Kittens have a unique set of needs when it comes to litter and litter box systems. While you might think it best to set up your kitten's litter system immediately, you must take careful consideration when selecting your kitten's first litter.
That’s Not Food!
The main issue with kittens and litter comes from their natural predisposition to explore and taste their environment. As kittens grow and begin to socialize, they – like human babies – go through a phase where they will put almost anything in their mouths as they learn about their world.
Obviously this can be a bit dangerous, but a kitten eating litter has a very specific set of potential risks involved. The main issue is that most cat litter is designed to be as absorbent as possible. This is good for liquid waste but bad for the digestive system. If a cat were to eat enough litter, it could potentially result in a blockage or dehydration.
Older cats are more familiar with litter and litter boxes, and their digestive systems are developed enough that a minor blockage wouldn't be as much of an issue. So, yes, if a cat leaves a box with a few litter particles stuck to their paws and they lick them off when cleaning–this is normal.

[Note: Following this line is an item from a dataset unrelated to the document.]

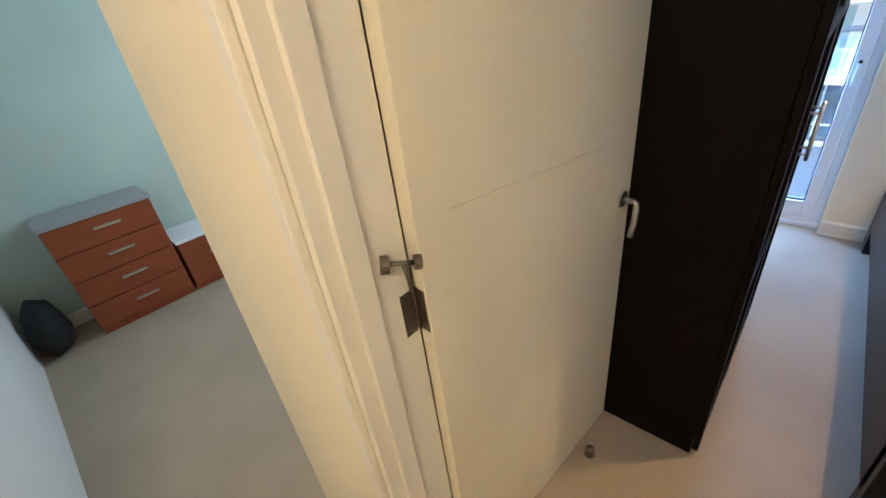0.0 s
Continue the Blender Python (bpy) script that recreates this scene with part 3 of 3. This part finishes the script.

With kittens however, the risk is greater, so it's best to keep kittens away from adult litter.
Specific Kitten Litter
If your kitten is under six months of age, always buy a litter that’s specifically marked as “Safe for Kittens”.
Luckily, there are several litter varieties that are designed with kittens in mind. They’re usually made of different materials – pine being the most common – and come in larger pellets, rather than small grains. These materials often break down when they get wet, rather than clumping or absorbing. The advantage is that if a kitten ingests these pellets, they will break down and pass naturally without an issue.
The Box Problem
Depending on the age of your kitten, the main concern with a litter box is simply ensuring the walls are low enough for your kitten to enter the box. Young kittens, one month and under, are still learning to jump, balance, and climb.
So, for young kittens, you may want to invest in a smaller, shallow box, but if your kitten is over one month old, a regular-sized litter box should be acceptable. If you're in doubt, monitor your kitten and make sure it can enter and exit the box with ease.
If you’re planning on eventually using an automatic litter box solution like LitterMaid® litter boxes, it is wise to buy the system to get your kitten accustomed to it. Simply purchase the system, but leave the automatic cycle off. Fill the box with kitten-safe litter and when your kitten celebrates its six-month birthday, you can refill the litter system with regular litter and turn it on. For more information on getting a cat accustomed to a new litter or litter box, see our article "Acclimating Your Cat".
Kittens, Litter, & a Multi-Cat Household
The solution above works well, assuming the only cats in your house are kittens. However, if you already have grown cats in your home, you don’t want to disrupt their litter environment simply to accommodate the new member of the family. In this case, you should eventually want the kitten to use the same box as the rest of your cats, but for the first six months of the kitten’s life, it will need its own special area.
We recommend getting a small box for the kitten and filling it with kitten litter. Keep this box in a separate area of your house for the first six months, so the kitten won’t use the wrong box. Then, when the kitten reaches six months of age, move the kitten’s box over next to your regular litter area and monitor your kitten to make sure it finds the box. Change the litter type according to the instructions in "Acclimating Your Cat" and remove the temporary box once the kitten has adjusted.
Also, take special consideration to try and keep the kitten away from the adult litter area. Monitor the kitten when you’re at home and make sure to keep the kitten separated from the litter area anytime you leave. Since the kitten can get itself into trouble with the older cats anyway, it’s a good idea to separate them in another room with a high gate, door, or other tall partition.
Keep Track of Tracking
If you’re using a clumping litter system, your cats can easily get grains of litter stuck on their paws as they exit the litter box (also known as litter tracking). This litter will spread around your house as they walk or clean themselves. In addition, some cats have quite of bit of enthusiasm for covering waste and can throw litter over the sides of the box. Unfortunately, grains of litter end up on your floors – particularly around the litter box area.
With a kitten in the house, you need to be vigilant when making sure your adult litter area is kept clean. Make sure any scattered litter gets swept up, particularly if it gets scattered in places where the kitten is eating or playing. To help, you may want to get a litter box carpet or a litter box tent. The carpet is designed to remove stuck-on grains as the cat exits the litter box and the tent prevents “flinging”.